4Si les sciences cognitives et les neurosciences sont « à la mode », elles sont probablement assez mal connues, ou indirectement. L’ouvrage propose une sorte de synthèse sur les différents croisements qui existent dans le domaine, en évoquant les principaux apports des sciences cognitives dans le domaine de la lecture : travaux sur la théorie de l’esprit, l’empathie situationnelle, etc. Il rappelle en outre que la fiction développe les capacités à l’empathie des lecteurs, que la lecture transforme les cerveaux (chap. 7 notamment). Il entend démontrer que l’approche cognitive aide à mieux comprendre la fiction, en accord avec Françoise Lavocat qui soutient pour sa part que « [l]'essor des sciences cognitives a, en tout cas, permis de mieux dessiner les contours de la fictionnalité »6. Pour cela, J.-F. Vernay s’appuie sur des travaux montrant que la lecture de fiction et la lecture de documentaires n’active pas tout à fait les mêmes zones du cerveau7. À titre d’exemple, cette approche permet également de dépasser une interprétation classique de la lecture comme simple échappatoire en y ajoutant la dimension essentielle de construction rationnelle et psychologique que joue la lecture de fictions dans l’apprentissage social de l’individu.

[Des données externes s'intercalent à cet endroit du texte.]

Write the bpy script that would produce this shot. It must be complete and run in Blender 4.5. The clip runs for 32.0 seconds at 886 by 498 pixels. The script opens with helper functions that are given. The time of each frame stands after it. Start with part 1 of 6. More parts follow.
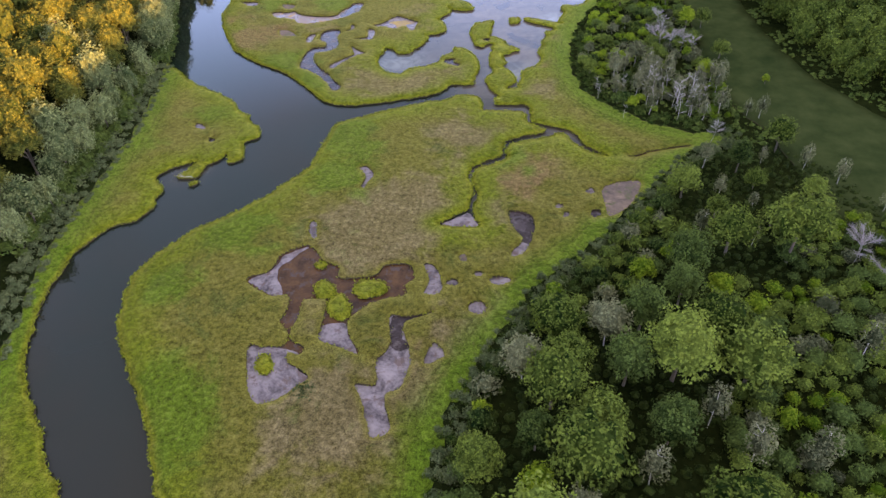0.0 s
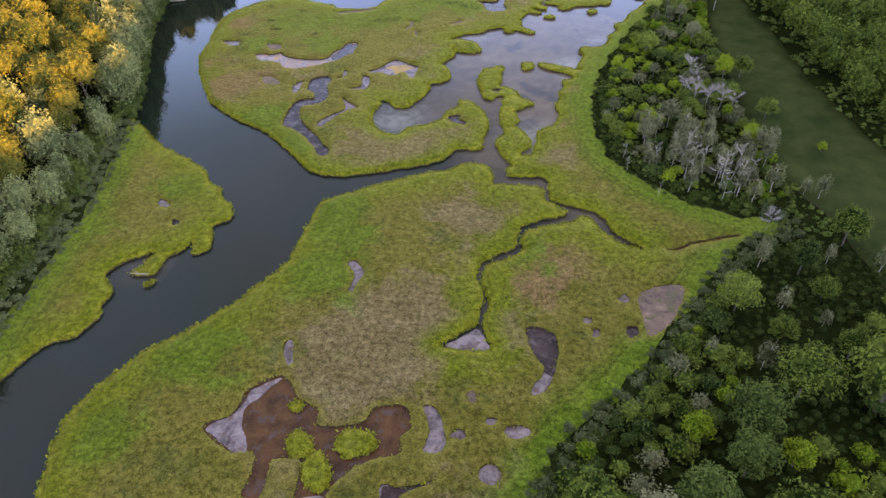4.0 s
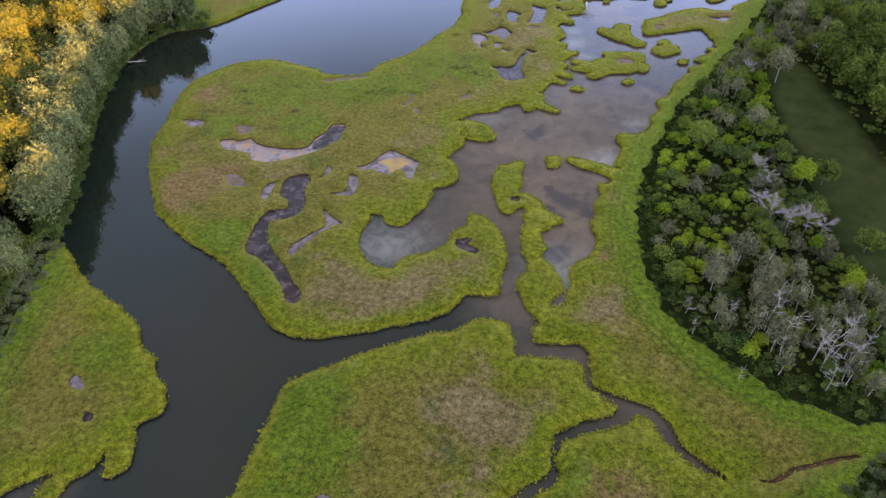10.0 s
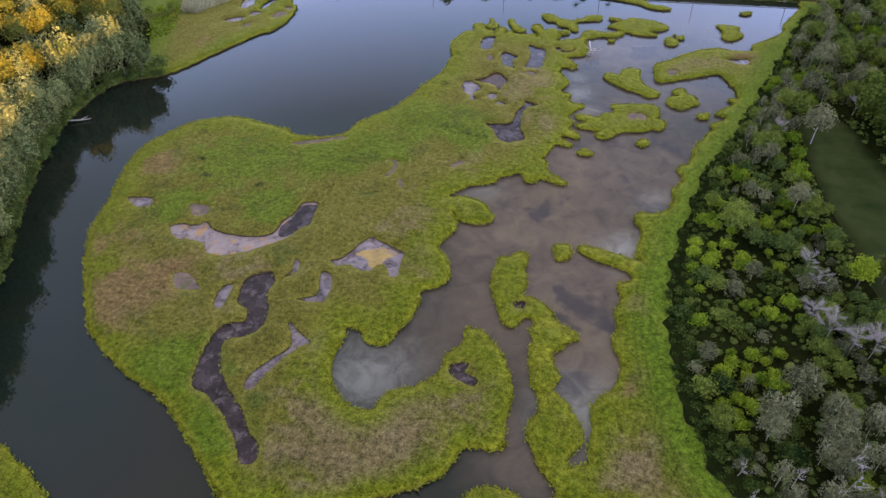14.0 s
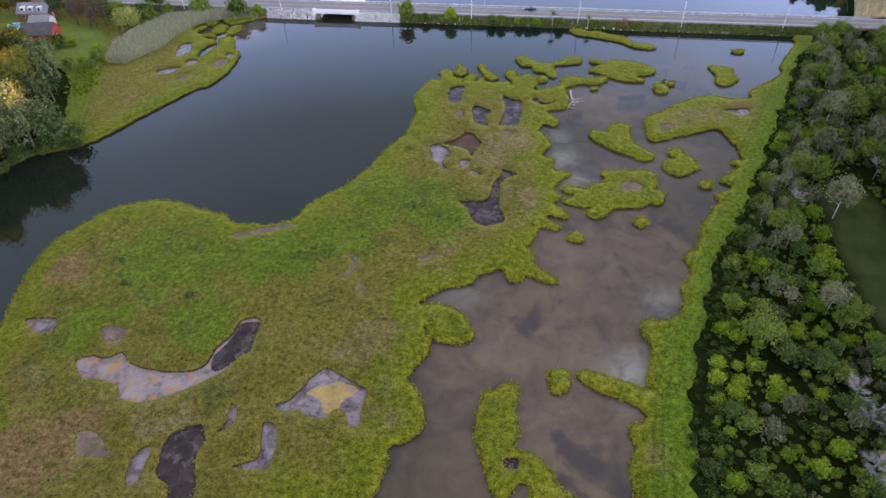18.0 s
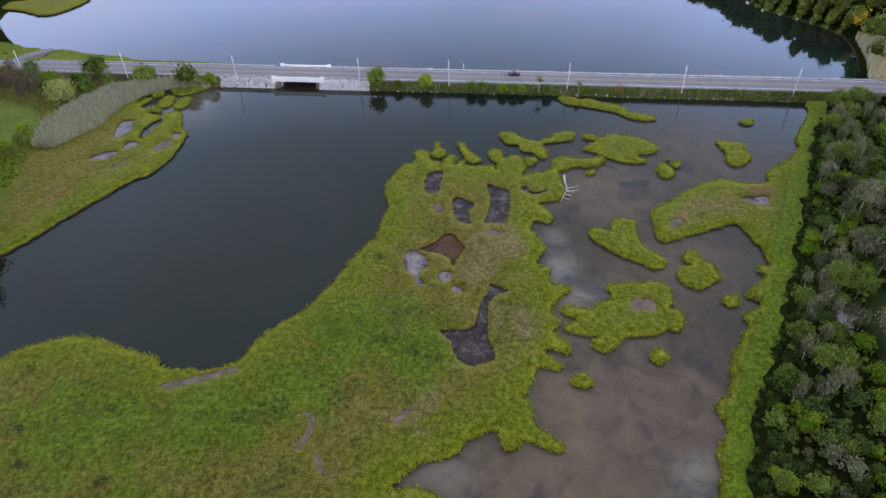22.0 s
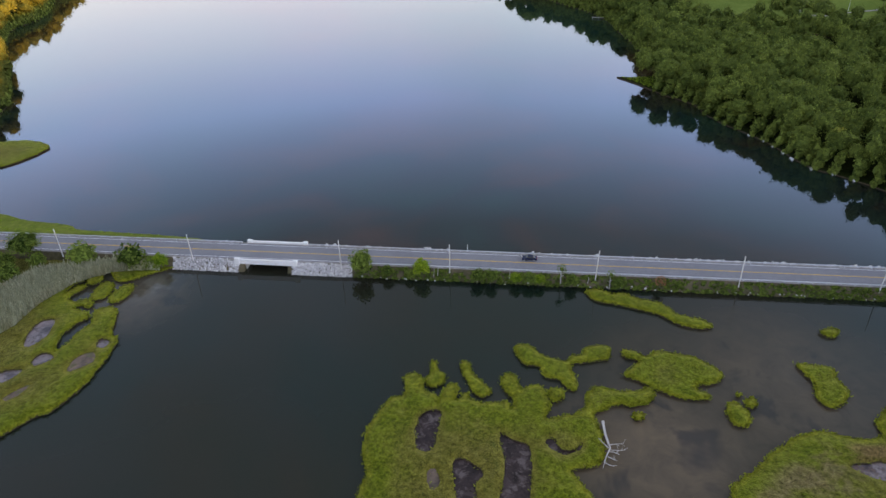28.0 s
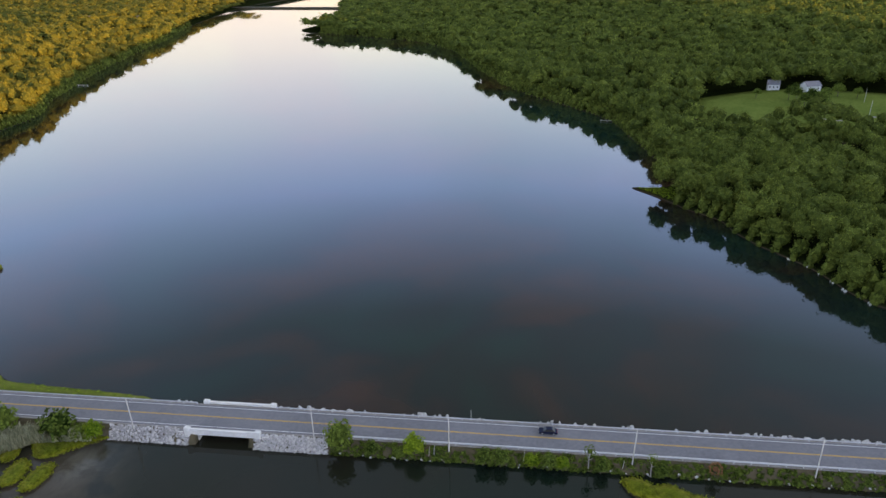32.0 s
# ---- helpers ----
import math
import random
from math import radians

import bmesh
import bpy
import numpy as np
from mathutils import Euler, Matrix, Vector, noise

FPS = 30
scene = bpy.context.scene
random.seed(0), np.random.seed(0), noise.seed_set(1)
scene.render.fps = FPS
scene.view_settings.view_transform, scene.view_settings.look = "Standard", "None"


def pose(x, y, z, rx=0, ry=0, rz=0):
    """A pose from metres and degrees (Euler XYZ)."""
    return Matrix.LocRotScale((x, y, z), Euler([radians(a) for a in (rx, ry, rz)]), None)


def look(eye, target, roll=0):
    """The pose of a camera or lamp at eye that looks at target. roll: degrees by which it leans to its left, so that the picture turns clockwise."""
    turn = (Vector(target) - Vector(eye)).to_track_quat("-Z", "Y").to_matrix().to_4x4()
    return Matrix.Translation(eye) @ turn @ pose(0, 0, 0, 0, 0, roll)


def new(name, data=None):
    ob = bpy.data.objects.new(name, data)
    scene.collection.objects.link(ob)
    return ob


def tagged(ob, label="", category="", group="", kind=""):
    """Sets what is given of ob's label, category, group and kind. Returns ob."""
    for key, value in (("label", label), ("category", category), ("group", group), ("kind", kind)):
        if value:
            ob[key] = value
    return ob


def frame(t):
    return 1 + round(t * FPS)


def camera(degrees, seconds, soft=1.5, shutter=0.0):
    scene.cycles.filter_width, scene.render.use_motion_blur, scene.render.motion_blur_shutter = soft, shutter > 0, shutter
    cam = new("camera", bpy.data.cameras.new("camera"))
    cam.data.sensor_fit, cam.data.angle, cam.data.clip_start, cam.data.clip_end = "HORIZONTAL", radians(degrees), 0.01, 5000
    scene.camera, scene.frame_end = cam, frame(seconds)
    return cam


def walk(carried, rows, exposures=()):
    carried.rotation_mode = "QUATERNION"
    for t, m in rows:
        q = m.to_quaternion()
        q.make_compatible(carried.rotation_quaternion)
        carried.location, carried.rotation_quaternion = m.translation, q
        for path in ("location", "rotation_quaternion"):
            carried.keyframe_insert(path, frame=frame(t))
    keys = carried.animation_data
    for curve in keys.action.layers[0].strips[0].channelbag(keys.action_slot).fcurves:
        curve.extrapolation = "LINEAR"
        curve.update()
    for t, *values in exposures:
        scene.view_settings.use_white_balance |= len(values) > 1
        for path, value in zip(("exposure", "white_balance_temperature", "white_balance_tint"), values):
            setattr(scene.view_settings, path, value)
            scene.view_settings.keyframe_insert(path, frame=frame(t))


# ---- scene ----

5Deux questions se trouvent ainsi soulevées : celle de l’utilité de la fiction (lorsque les études cognitives semblent nous dire que c’est bon pour le développement de l’individu), celle de l’utilité du croisement entre études cognitives et études littéraires. J.-F. Vernay aborde la première question avec une certaine prudence — voire gêne — ; la fin du chapitre 8 (dédié aux bienfaits de la fiction) est assez édifiante à ce sujet :
[l]a fiction romanesque permet entre autres d’approfondir la connaissance des motivations psychologiques, des élans sentimentaux, et des rapports humains dans toute leur complexité. Forts de ces compétences, les lecteurs de fiction seraient plus aptes à naviguer en société […].8
6Dans les paragraphes qui suivent, les conditionnels se multiplient sur deux pages, signalant que ces travaux sont encore récents et qu’ils exigent un peu de cette distance critique dont fait preuve Mark O’Connell, citant d’abord Louise Erdrich puis commentant sa réaction :
« C’est pour ça que j’adore la science », dit-elle ; les psychologues ont « trouvé une manière de prouver la véracité des intangibles bénéfices de la fiction littéraire ».
Enfin, la science vient de valider l’une des idées les plus chères au cœur du monde littéraire sur la valeur de la littérature. Même si l’étude n’a fait que mesurer des bénéfices à très court terme de l’exposition à de petites doses de fiction, elle a largement été comprise comme illustrant une vérité plus large sur les effets moralement édifiants de la chose, la notion que lire fait de vous une personne meilleure et plus encline à l’empathie.9
7Il poursuit ainsi avec une sorte de bilan :
Cette recherche est donc, dans un sens, la répétition assez banale d’une chose depuis longtemps considérée comme un article de foi par de nombreuses personnes pour qui la littérature est davantage qu’un simple moyen de fuir la réalité. L’importante différence ici, évidemment, c’est que c’est la science qui nous dit cela de la littérature et pas la littérature elle-même – par conséquent cette idée paraît davantage, à tort ou à raison, une donnée digne de confiance.10
8Si plusieurs comptes rendus sont très enthousiastes à l’égard de cette approche, et en particulier de l’ouvrage de J.-F. Vernay11, j’aurais pour ma part quelques réserves qui portent plus sur l’objet et la démarche que sur le travail personnel de l’auteur12. La deuxième question évoquée, celle d’un regard critique quant à l’utilité du croisement entre études cognitives et études littéraires, n’est pas posée avec assez de vigueur : ainsi lorsque l’essayiste écrit, à propos de la relation que le lecteur entretient avec la fiction, « [l]es personnages dont l’examen anime de nombreuses polémiques, semblent avoir un rôle prépondérant à jouer au cœur de cette relation. »13. La plupart des expériences de lectures permettent d’arriver à la même conclusion : a-t-on vraiment besoin d’aller chercher les études cognitives pour formuler ce constat ?
9À la fin de son ouvrage, il aborde des perspectives pédagogiques, allant dans le même sens que Jérôme David enjoignant à considérer davantage dans la pédagogie le premier degré de la littérature14, autrement dit, à s’attarder sur les émotions, les procédés par lesquels la fiction capte le lecteur et les éventuels phénomènes d’identification des jeunes lecteurs avec la fiction. On peut difficilement être en désaccord mais on peut tout aussi difficilement y voir une « piste prometteuse [qui] se dessine tout juste »15. L’inclusion de ces éléments dans les pratiques pédagogiques n’est pas neuve, et l’on peut se demander ce que les neurosciences ou les études cognitives apportent de plus dans le domaine, si ce n’est une forme de légitimation pour des pratiques et des pensées qui leur préexistaient.
10L’ouvrage de Jean-François Vernay se lit donc comme une bonne synthèse pour qui veut découvrir les perspectives dans lesquelles travaillent ceux qui entendent mêler études littéraires et études cognitives, en permettant à chacun de se faire une opinion sur le sujet et la pertinence des démarches.